Neste documentário, um dos tópicos que mais chama a atenção, nas minhas pesquisas, é a “falta de confiança” que foi imputada pelo mundo a nós. Ninguém confia no brasileiro, e ele não confia em ninguém. Ele também mente muito – se um recenseador chega e pergunta se ele tem o hábito de ler, ele responde que sim. Nós já temos um dos menores índices de leitura do mundo, se você considerar que uma parte ali mentiu, esse número é menor ainda. Mas isso é um assunto social, é outra coisa.
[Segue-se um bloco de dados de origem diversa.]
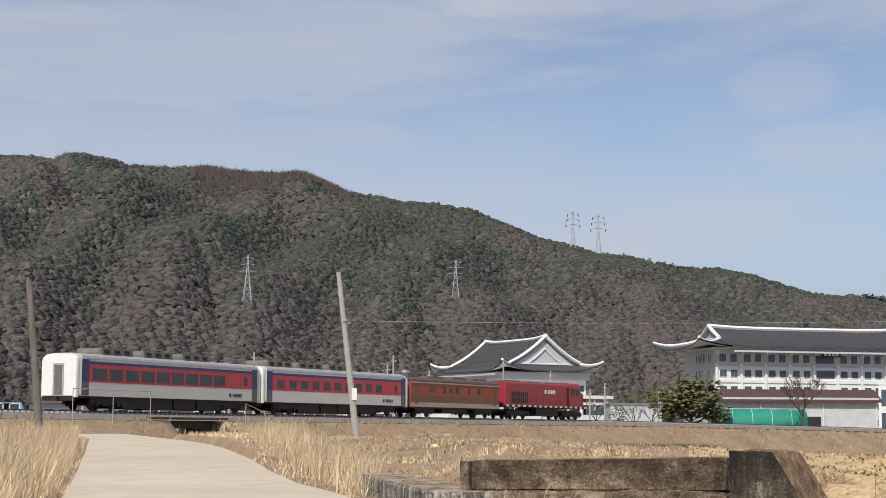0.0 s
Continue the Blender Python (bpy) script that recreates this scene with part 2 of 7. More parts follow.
M = {
    "grass_bank": material("dry_bank_grass", (0.26, 0.182, 0.110), 0.95, spots=(0.40, 0.29, 0.178), scale=0.25, bump=0.9, bump_scale=3.0, amount=0.4),
    "slopeground": material("matted_straw_ground", (0.22, 0.150, 0.083), 0.95, spots=(0.62, 0.455, 0.27), scale=2.6, bump=1.0, bump_scale=14.0, amount=0.35, stretch3=(2.0, 0.7, 1)),
    "sand": material("sandy_soil", (0.485, 0.335, 0.17), 0.95, spots=(0.68, 0.50, 0.285), scale=1.2, bump=1.0, bump_scale=9.0, fine=0.55),
    "forest": material("forest_floor", (0.105, 0.090, 0.078), 0.95, spots=(0.14, 0.118, 0.100), scale=0.02),
    "town": material("bare_ground", (0.20, 0.17, 0.13), 0.95, spots=(0.28, 0.24, 0.19), scale=0.05),
    "road": material("pale_concrete_road", (0.53, 0.445, 0.33), 0.9, spots=(0.64, 0.55, 0.42), scale=0.3, bump=0.15, bump_scale=20, fine=0.2),
    "ballast": material("ballast_stone", (0.19, 0.165, 0.14), 0.95, spots=(0.30, 0.27, 0.24), scale=3.0, bump=1.0, bump_scale=8),
    "rail": material("rusty_rail_steel", (0.10, 0.06, 0.045), 0.6, 0.6),
    "white": material("white_painted_wall", (0.78, 0.78, 0.76), 0.7, spots=(0.72, 0.72, 0.70), scale=0.15, fine=0.12),
    "greywall": material("pale_grey_wall", (0.50, 0.51, 0.53), 0.75, spots=(0.55, 0.55, 0.56), scale=0.2, fine=0.15),
    "tile": material("dark_grey_roof_tile", (0.055, 0.056, 0.062), 0.75, spots=(0.075, 0.075, 0.08), scale=0.6, fine=0.4, bump=0.6, bump_scale=2.5),
    "glass": material("dark_window_glass", (0.055, 0.07, 0.085), 0.12, spots=(0.10, 0.12, 0.14), scale=0.35, fine=0.1),
    "paleglass": material("grey_green_window_glass", (0.09, 0.105, 0.105), 0.2, spots=(0.15, 0.17, 0.165), scale=0.3, fine=0.2),
    "frame": material("pale_window_frame", (0.62, 0.63, 0.64), 0.5, fine=0.1),
    "rubble": material("pale_grey_rubble", (0.38, 0.335, 0.27), 0.93, spots=(0.60, 0.54, 0.45), scale=4.0, bump=0.8, bump_scale=20),
    "cream_sack": material("cream_woven_sack", (0.55, 0.48, 0.37), 0.85, spots=(0.64, 0.57, 0.46), scale=5.0, bump=0.4, bump_scale=60, fine=0.25),
    "pale_sack": material("bluish_white_sacking", (0.56, 0.57, 0.57), 0.8, spots=(0.64, 0.63, 0.61), scale=6.0, bump=0.4, bump_scale=60, fine=0.3),
    "red_paint": material("faded_red_paint", (0.31, 0.034, 0.022), 0.55, spots=(0.24, 0.032, 0.022), scale=3.0, fine=0.15),
    "cord": material("white_cord", (0.62, 0.56, 0.52), 0.8),
    "blue_cloth": material("bright_blue_cloth", (0.03, 0.07, 0.26), 0.8, spots=(0.05, 0.10, 0.32), scale=9.0),
    "oldwood": material("weathered_dark_wood", (0.085, 0.062, 0.045), 0.9, spots=(0.14, 0.105, 0.08), scale=4.0, stretch3=(1, 8, 8)),
    "green_plastic": material("pale_green_plastic", (0.10, 0.36, 0.24), 0.45, spots=(0.16, 0.44, 0.31), scale=9.0, fine=0.2),
    "corn": material("dry_corn_straw", (0.46, 0.34, 0.20), 0.9, spots=(0.60, 0.47, 0.30), scale=5.0, per_piece=0.3),
    "tealglass": material("tealglass_surface", (0.05, 0.11, 0.12), 0.15, scale=0.6, fine=0.2),
    "brownroof": material("brownroof_surface", (0.16, 0.085, 0.06), 0.8, scale=0.6, fine=0.2),
    "brick": material("brick_surface", (0.105, 0.060, 0.048), 0.9, scale=0.6, fine=0.2),
    "greyroof": material("greyroof_surface", (0.16, 0.165, 0.17), 0.6, scale=0.6, fine=0.2),
    "beige": material("beige_surface", (0.56, 0.49, 0.41), 0.75, scale=0.6, fine=0.2),
    "browntile": material("browntile_surface", (0.085, 0.07, 0.056), 0.7, scale=0.6, fine=0.2),
    "purple": material("purple_surface", (0.11, 0.012, 0.10), 0.5, scale=0.6, fine=0.2),
    "orangeroof": material("orangeroof_surface", (0.42, 0.17, 0.10), 0.8, scale=0.6, fine=0.2),
    "blueroof": material("blueroof_surface", (0.12, 0.25, 0.40), 0.5, scale=0.6, fine=0.2),
    "banner": material("banner_surface", (0.72, 0.72, 0.68), 0.6, scale=0.6, fine=0.2),
    "yellow": material("yellow_surface", (0.70, 0.54, 0.16), 0.6, scale=0.6, fine=0.2),
    "leafgreen": material("leafgreen_surface", (0.25, 0.45, 0.08), 0.6, scale=0.6, fine=0.2),
    "orange": material("orange_surface", (0.60, 0.16, 0.02), 0.6, scale=0.6, fine=0.2),
    "cementwall": material("grey_cement_wall", (0.40, 0.385, 0.36), 0.85, spots=(0.48, 0.46, 0.43), scale=0.35, fine=0.25),
    "corrugated": material("corrugated_surface", (0.48, 0.49, 0.50), 0.6, scale=0.6, fine=0.2),
    "maroon": material("maroon_surface", (0.078, 0.040, 0.036), 0.7, scale=0.6, fine=0.2),
    "tarp": material("tarp_surface", (0.015, 0.22, 0.15), 0.5, scale=0.6, fine=0.2),
    "solar": material("solar_surface", (0.012, 0.016, 0.026), 0.15, scale=0.6, fine=0.2),
    "logo_red": material("logo_red_surface", (0.45, 0.06, 0.045), 0.6, scale=0.6, fine=0.2),
    "pylon": material("pylon_surface", (0.34, 0.35, 0.36), 0.6, scale=0.6, fine=0.2),
    "blackwrap": material("blackwrap_surface", (0.010, 0.010, 0.012), 0.95, scale=0.6, fine=0.2),
    "coach_silver": material("silver_grey_coach_paint", (0.58, 0.575, 0.57), 0.35, 0.0, spots=(0.64, 0.63, 0.615), scale=0.7, fine=0.12),
    "coach_red": material("crimson_coach_paint", (0.50, 0.040, 0.055), 0.35, spots=(0.43, 0.034, 0.048), scale=0.7, fine=0.12),
    "coach_blue": material("navy_blue_coach_paint", (0.020, 0.031, 0.14), 0.35, fine=0.12),
    "coach_white": material("white_coach_paint", (0.86, 0.85, 0.82), 0.45, spots=(0.80, 0.79, 0.76), scale=1.2, fine=0.15),
    "coach_roof": material("pale_grey_coach_roof", (0.36, 0.37, 0.38), 0.45, spots=(0.44, 0.44, 0.45), scale=0.8),
    "coach_glass": material("tinted_coach_glass", (0.03, 0.03, 0.033), 0.08, spots=(0.06, 0.055, 0.05), scale=0.9, fine=0.1),
    "black": material("sooty_black_steel", (0.018, 0.016, 0.015), 0.7, 0.2, spots=(0.04, 0.034, 0.03), scale=2.0),
    "dark_roof": material("dirty_dark_roof", (0.075, 0.06, 0.05), 0.85, spots=(0.13, 0.11, 0.10), scale=1.4),
    "gen_red": material("faded_orange_red_paint", (0.36, 0.065, 0.035), 0.55, spots=(0.22, 0.07, 0.04), scale=0.8, fine=0.25),
    "gen_brown": material("grimy_brown_paint", (0.15, 0.075, 0.045), 0.6, spots=(0.22, 0.10, 0.06), scale=0.9),
    "gen_white": material("grimy_white_stripe", (0.46, 0.41, 0.36), 0.6, spots=(0.36, 0.31, 0.26), scale=1.0),
    "loco_red": material("weathered_locomotive_red", (0.35, 0.030, 0.050), 0.5, spots=(0.27, 0.034, 0.045), scale=0.7, fine=0.2),
    "logo": material("dark_logo_paint", (0.03, 0.03, 0.04), 0.5),
    "logo_white": material("white_logo_paint", (0.70, 0.66, 0.62), 0.5),
    "pole": material("grey_concrete_pole", (0.36, 0.34, 0.31), 0.85, spots=(0.42, 0.40, 0.36), scale=1.0, fine=0.2),
    "oldpole": material("dark_weathered_pole", (0.13, 0.115, 0.10), 0.9, spots=(0.22, 0.195, 0.165), scale=1.5, stretch3=(3, 3, 0.4)),
    "steel": material("galvanised_steel", (0.42, 0.43, 0.44), 0.5, 0.4, fine=0.15),
}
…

Essa questão da verdade passa por nossas novelas. A nossa telenovela tem origem no telecatch (um tipo de luta livre) mexicano. É uma luta falsa, performática, que você assiste como sendo verdadeira. Na nossa novela, nenhum personagem tem a ver com a verdade – o autor inventa o que ele quiser. Eu coloco a Griselda (Lília Cabral) com três caras apaixonados por ela, em “Fina Estampa”, e não explico por quê, como foi que isso aconteceu. É tudo como se fosse uma mágica, que os personagens não tem “imperfeições”. É sintomático que, no Brasil, a gente não diga que quem escreve novela seja roteirista – ele é novelista. Mas “Avenida Brasil” foi escrito por roteirista. E deu certo. Foram bem usadas as paixões do ódio e da vingança. Só que agora a gente vê que nós estamos levando essa estrutura do telecatch para as séries e elas não estão dando certo, porque tiramos a alma dos personagens, como fazemos nas novelas.

Agora, nós temos muitas ferramentas para analisar os personagens por dentro. Eles têm que ir em direção a uma verdade – e, como já disse antes, isso para nós, brasileiros, é muito caro.